Fort Gordon might consider renaming itself after Milton Olive III, who jumped on a grenade to save his squad in 1965. Olive was the first African-American Medal of Honor recipient of the Vietnam War, awarded posthumously.
Many veterans advocate renaming Fort Benning in Georgia after Sgt. 1st Class Alwyn Cashe, a black soldier and Georgia native. In Iraq, Cashe entered a burning Bradley Infantry Fighting vehicle three times to rescue six soldiers while he himself was on fire. He died of his injuries several weeks later.
A push might even be made for renaming a Confederate post after Chris Kyle, the Navy SEAL and decorated sniper for whom Clint Eastwood made the movie “American Sniper,” an eponymous film adaptation of Kyle’s autobiography of the same name. Kyle was well known for his work in helping veterans suffering from post-traumatic stress disorder (PTSD).
What about History?
Opponents of tearing down Confederate statues and symbology often worry that we are revising, whitewashing or erasing our history.
However, a statue is not how we record history in our culture; we have universities, libraries and museums for that.
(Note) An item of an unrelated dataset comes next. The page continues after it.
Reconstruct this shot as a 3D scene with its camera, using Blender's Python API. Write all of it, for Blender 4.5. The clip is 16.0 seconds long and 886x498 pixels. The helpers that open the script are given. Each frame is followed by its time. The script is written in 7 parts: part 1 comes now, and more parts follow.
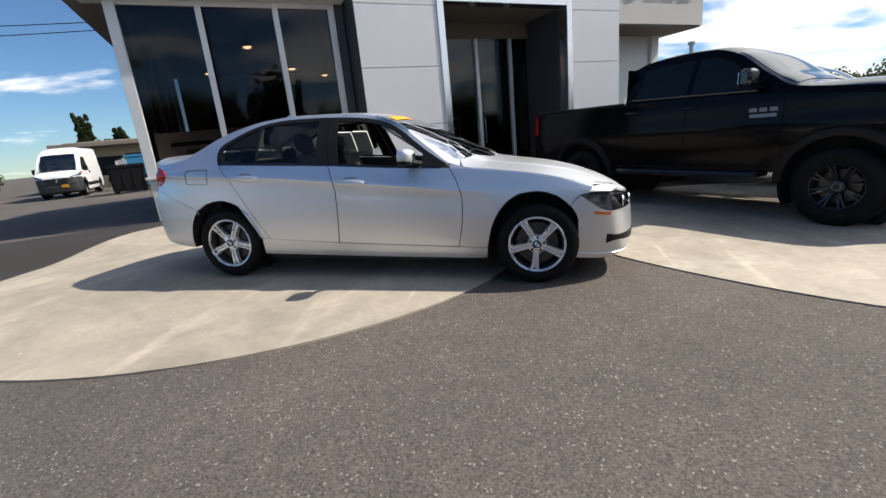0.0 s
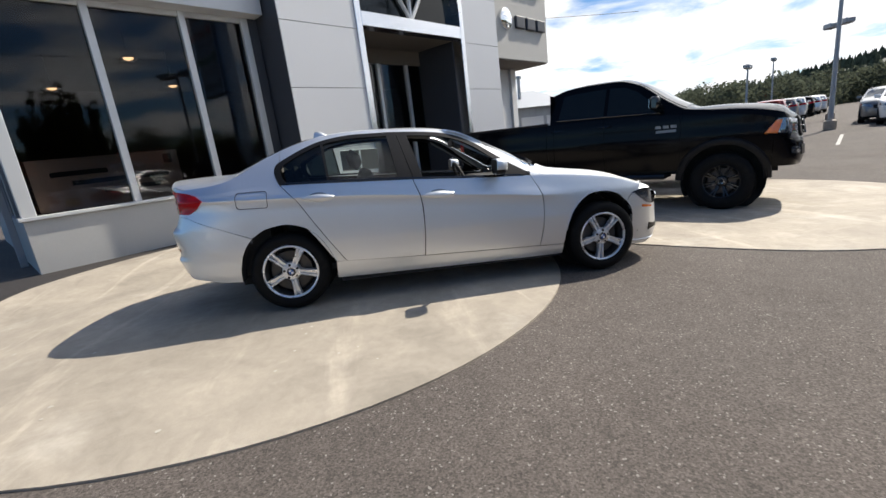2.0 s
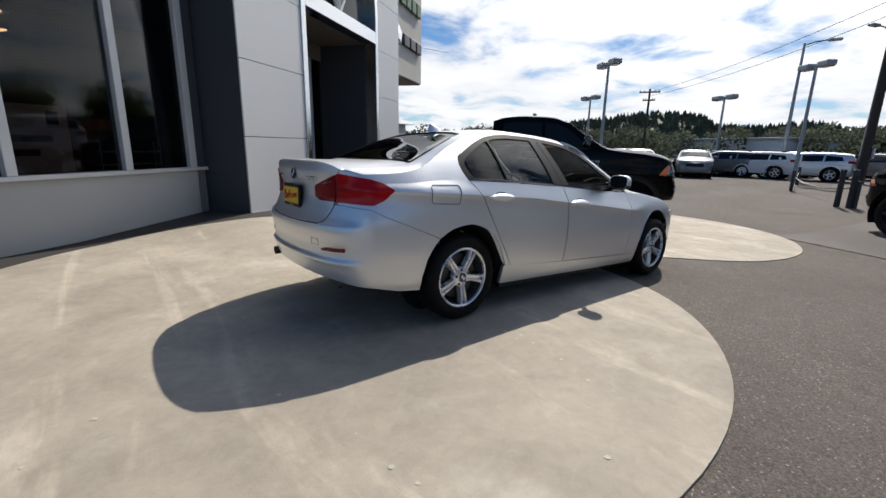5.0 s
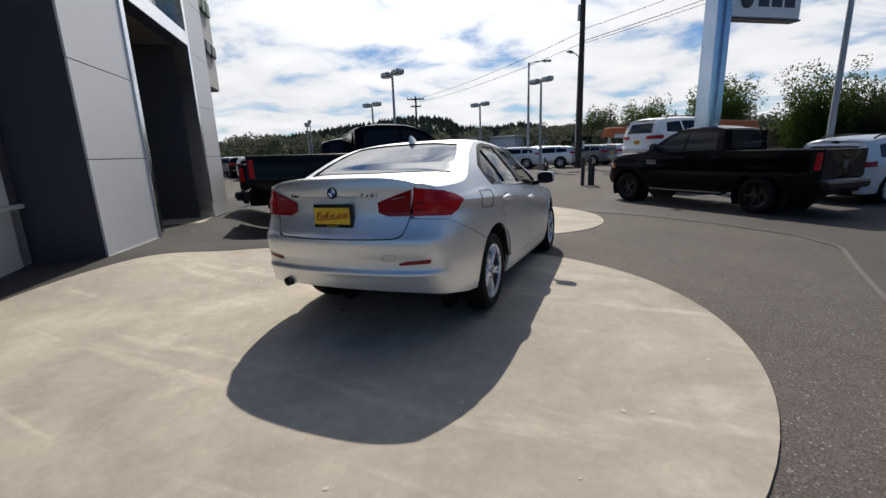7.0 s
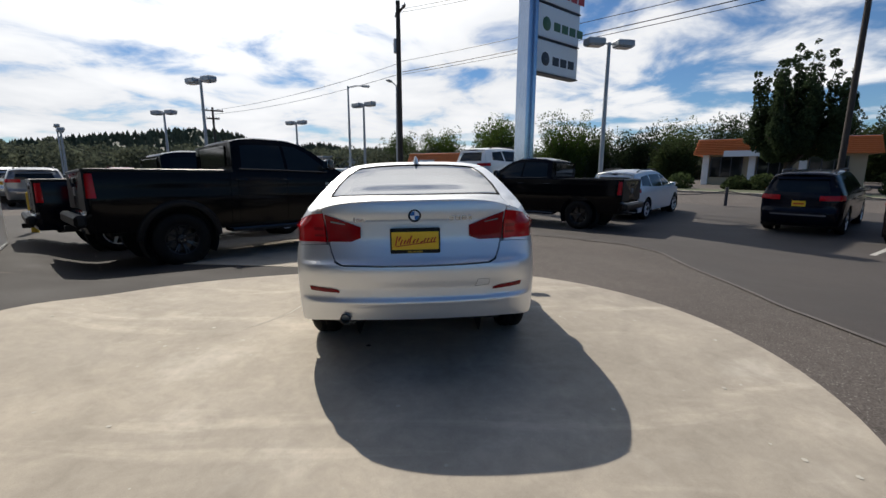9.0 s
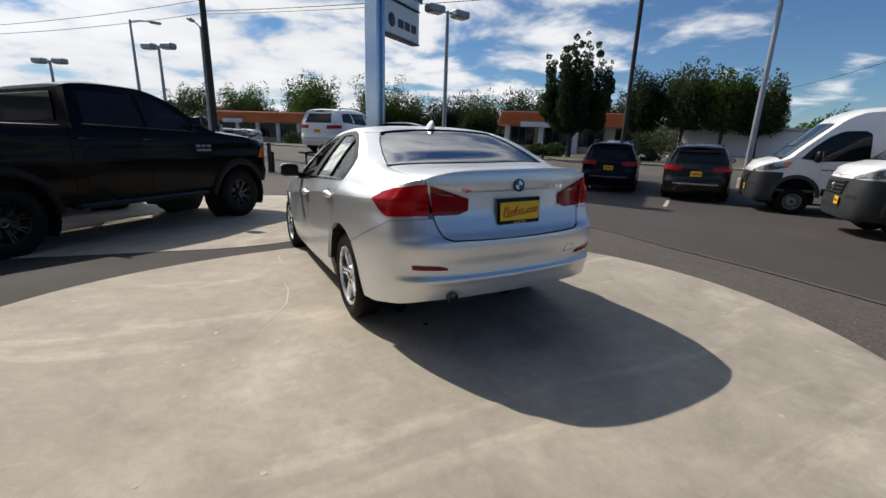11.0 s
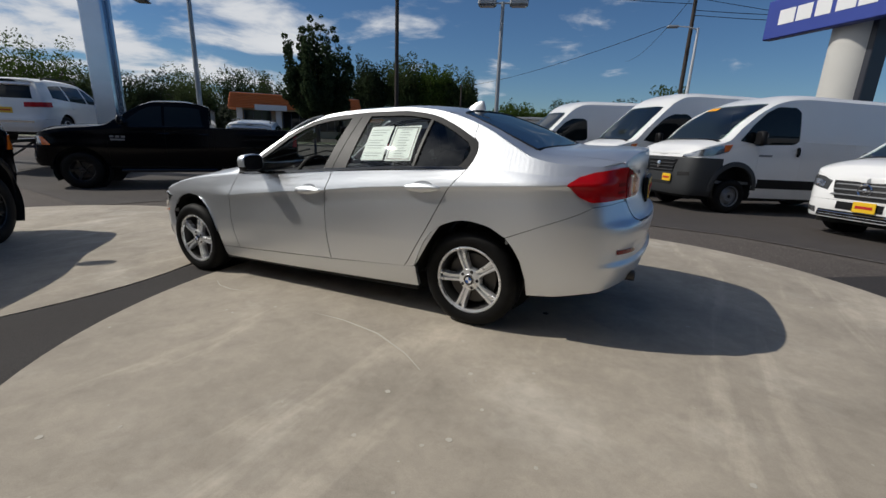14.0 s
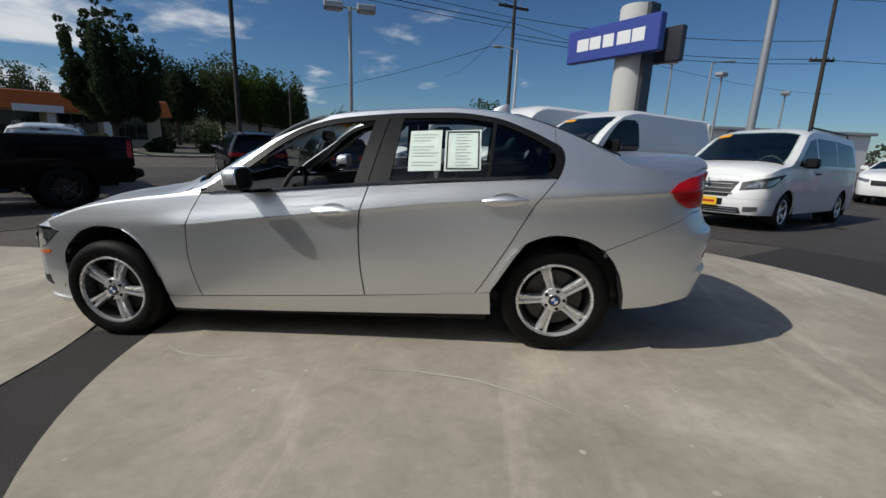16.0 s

A statue is erected for veneration.
At the level of the individual grunt soldier in the Civil War, there were no doubt tremendous acts of heroism performed by both sides in the intimacy of brother-on-brother combat.
But we now live in an era when, if we truly wish to confront racial inequality, we must, as a society, take a hard look at the symbols that divide us.
As for the 10 U.S. Army posts named after Confederate icons, retired U.S. Army general and former CIA director David Petraeus may have said it best. In his recent piece for The Atlantic, Petraeus said, “These are federal installations, home to soldiers who swear an oath to support and defend the Constitution of the United States. The irony of training at bases named for those who took up arms against the United States, and for the right to enslave others, is inescapable to anyone paying attention. Now, belatedly, is the moment for us to pay such attention.”